▶ **PROVIDED MATERIAL**:
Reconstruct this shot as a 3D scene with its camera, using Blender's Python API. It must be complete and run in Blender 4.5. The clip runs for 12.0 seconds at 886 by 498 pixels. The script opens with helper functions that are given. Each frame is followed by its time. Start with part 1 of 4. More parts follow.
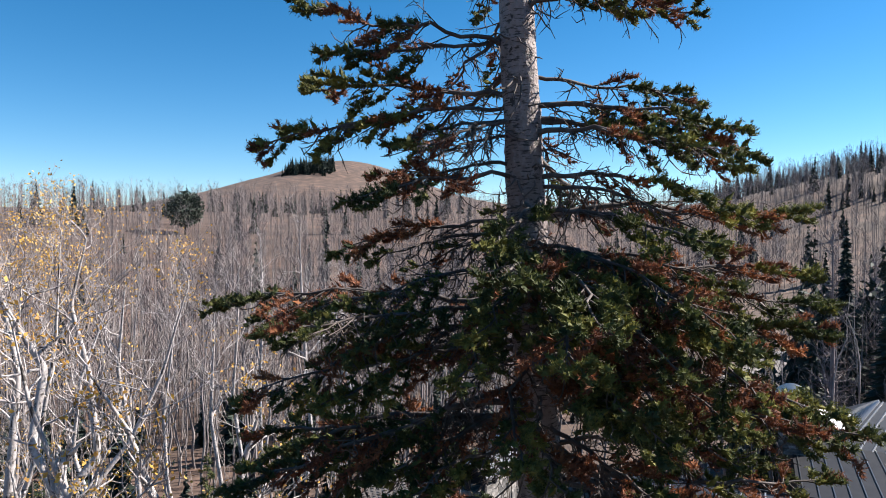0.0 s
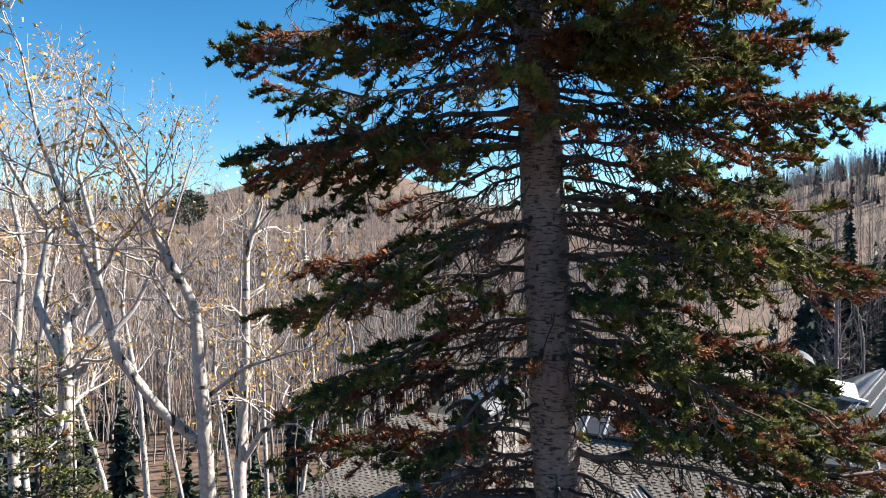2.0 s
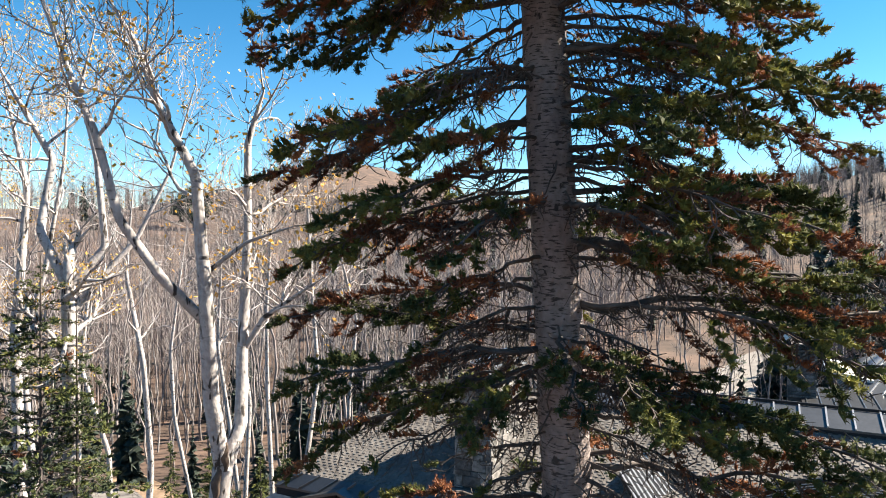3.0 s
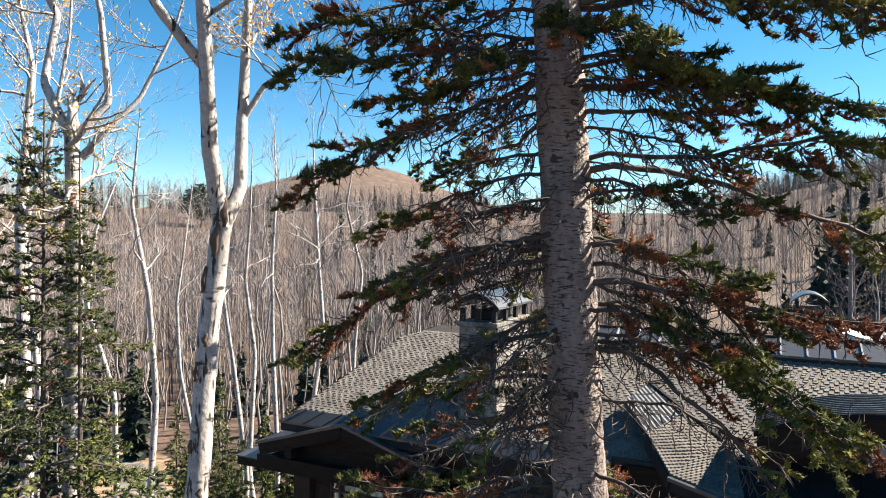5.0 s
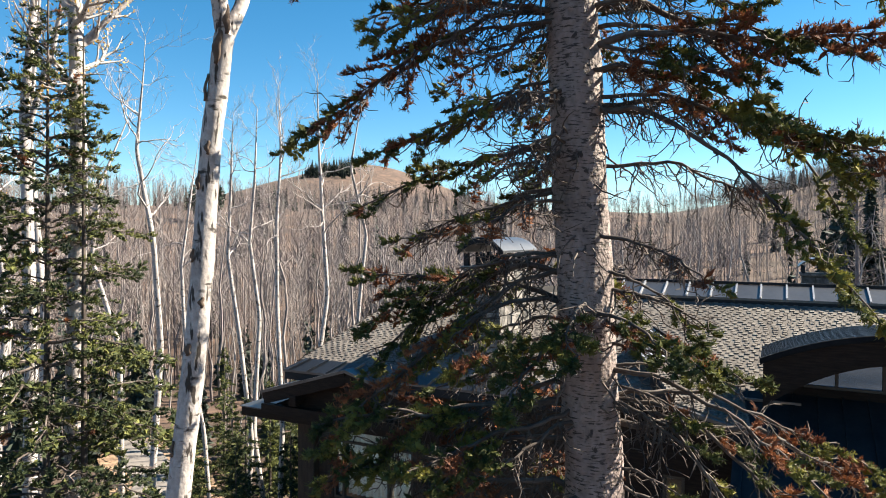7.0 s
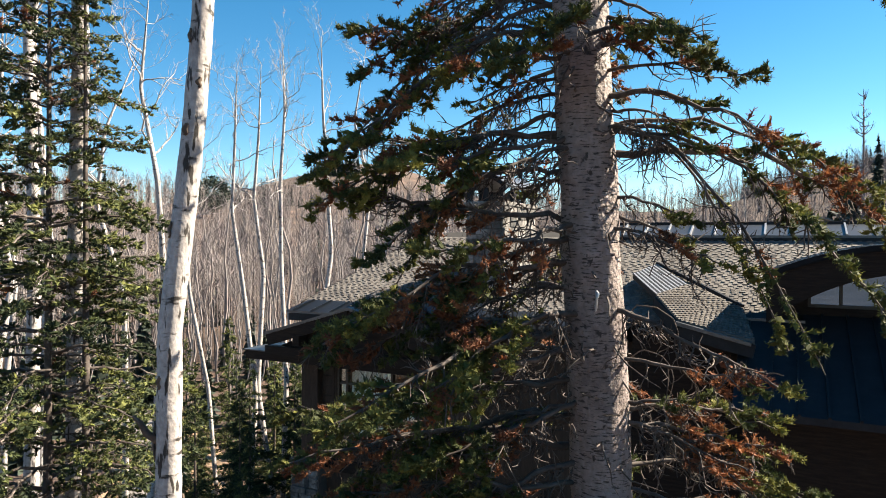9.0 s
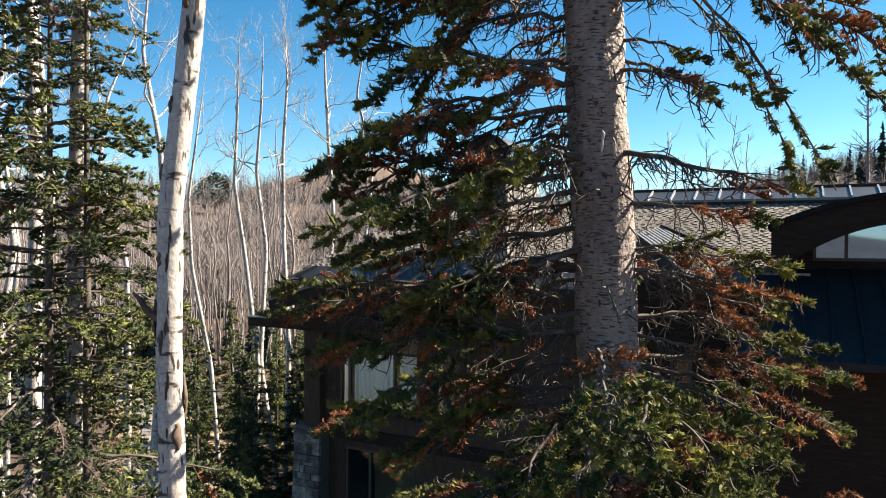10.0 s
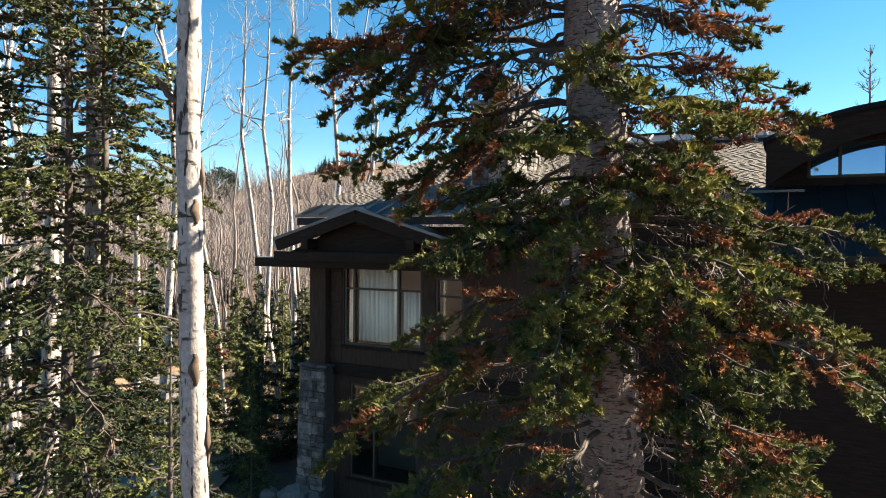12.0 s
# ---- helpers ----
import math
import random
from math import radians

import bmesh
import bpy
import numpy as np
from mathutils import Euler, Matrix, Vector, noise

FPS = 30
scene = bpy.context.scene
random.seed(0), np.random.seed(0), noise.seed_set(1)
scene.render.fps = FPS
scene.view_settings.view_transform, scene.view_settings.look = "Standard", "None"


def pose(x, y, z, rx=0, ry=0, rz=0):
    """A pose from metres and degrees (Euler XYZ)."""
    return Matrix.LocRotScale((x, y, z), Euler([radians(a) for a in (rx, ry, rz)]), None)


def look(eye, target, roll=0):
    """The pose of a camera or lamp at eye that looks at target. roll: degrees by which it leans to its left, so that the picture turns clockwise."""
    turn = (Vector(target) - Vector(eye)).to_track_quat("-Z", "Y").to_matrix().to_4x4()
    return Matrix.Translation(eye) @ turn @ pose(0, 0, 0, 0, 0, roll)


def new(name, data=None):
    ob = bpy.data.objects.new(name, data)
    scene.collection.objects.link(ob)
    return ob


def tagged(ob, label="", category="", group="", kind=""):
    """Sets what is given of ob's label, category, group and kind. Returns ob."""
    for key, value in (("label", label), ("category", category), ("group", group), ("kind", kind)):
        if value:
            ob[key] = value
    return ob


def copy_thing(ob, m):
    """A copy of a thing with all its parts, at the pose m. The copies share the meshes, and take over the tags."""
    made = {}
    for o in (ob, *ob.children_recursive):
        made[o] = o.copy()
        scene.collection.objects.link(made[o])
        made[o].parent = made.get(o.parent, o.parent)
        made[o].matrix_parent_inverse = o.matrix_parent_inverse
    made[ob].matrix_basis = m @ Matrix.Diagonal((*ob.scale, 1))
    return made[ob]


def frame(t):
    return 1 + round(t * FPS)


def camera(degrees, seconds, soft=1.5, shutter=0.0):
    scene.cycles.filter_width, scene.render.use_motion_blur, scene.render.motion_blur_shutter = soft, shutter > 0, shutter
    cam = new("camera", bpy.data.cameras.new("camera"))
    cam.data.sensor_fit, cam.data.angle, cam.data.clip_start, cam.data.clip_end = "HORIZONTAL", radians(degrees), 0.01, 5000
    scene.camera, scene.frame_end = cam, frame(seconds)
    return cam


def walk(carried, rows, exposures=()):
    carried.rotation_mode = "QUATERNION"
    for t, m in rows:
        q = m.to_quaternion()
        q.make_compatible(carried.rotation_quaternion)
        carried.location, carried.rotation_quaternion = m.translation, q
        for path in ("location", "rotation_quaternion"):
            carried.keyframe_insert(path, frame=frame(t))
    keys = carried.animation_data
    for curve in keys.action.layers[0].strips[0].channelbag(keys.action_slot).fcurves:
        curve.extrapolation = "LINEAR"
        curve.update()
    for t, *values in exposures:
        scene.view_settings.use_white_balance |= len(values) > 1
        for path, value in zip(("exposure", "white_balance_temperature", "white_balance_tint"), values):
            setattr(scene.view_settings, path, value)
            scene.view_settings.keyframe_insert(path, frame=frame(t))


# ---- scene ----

▶ **WHAT YOU HAVE TO DO**:
Pick out the lines above that hold the string "path" and show them.

▶ **EXERCISE RESPONSE**:
        for path in ("location", "rotation_quaternion"):
            carried.keyframe_insert(path, frame=frame(t))
        for path, value in zip(("exposure", "white_balance_temperature", "white_balance_tint"), values):
            setattr(scene.view_settings, path, value)
            scene.view_settings.keyframe_insert(path, frame=frame(t))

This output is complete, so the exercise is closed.